Pursuant to the provisions of section 7(c) of the Act, the Commission hereby establishes the generic names for manufactured fibers, together with their respective definitions, set forth in this section, and the generic names for manufactured fibers, together with their respective definitions, set forth in International Organization for Standardization (ISO) 2076:2013(E). ISO 2076:2013(E), “Textiles—Man-made fibres—Generic names,” Sixth edition, November 15, 2013, is incorporated by reference into this section with the approval of the Director of the Federal Register under 5 U.S.C. 552(a) and 1 CFR part 51.
To enforce any edition other than that specified in this section, the Federal Trade Commission must publish notice of change in the Federal Register and the material must be available to the public.
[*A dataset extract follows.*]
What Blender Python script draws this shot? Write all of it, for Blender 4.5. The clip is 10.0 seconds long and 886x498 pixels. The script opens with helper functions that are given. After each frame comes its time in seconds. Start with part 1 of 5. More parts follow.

All approved material is available for inspection at the Federal Trade Commission, 600 Pennsylvania Avenue NW, Room H-630, Washington, DC 20580, (202) 326-2222, and is available from: (a) The International Organization for Standardization, ISO Central Secretariat, Chemin de Blandonnet 8, CP 401-1214 Vernier, Geneva, Switzerland; (+41 22 749 01 11); firstname.lastname@example.org; https://www.iso.org/home.html; and (b) the American National Standards Institute, 25 West 43rd Street, Fourth Floor, New York, NY 10036-7417; (212) 642-4900; email@example.com; https://www.ansi.org. It is also available for inspection at the National Archives and Records Administration (NARA). For information on the availability of this material at NARA, email firstname.lastname@example.org, or go to http://www.archives.gov/federal-register/cfr/ibr-locations.html.
* * * * *
End Supplemental Information
By direction of the Commission, Commissioner Slaughter not participating.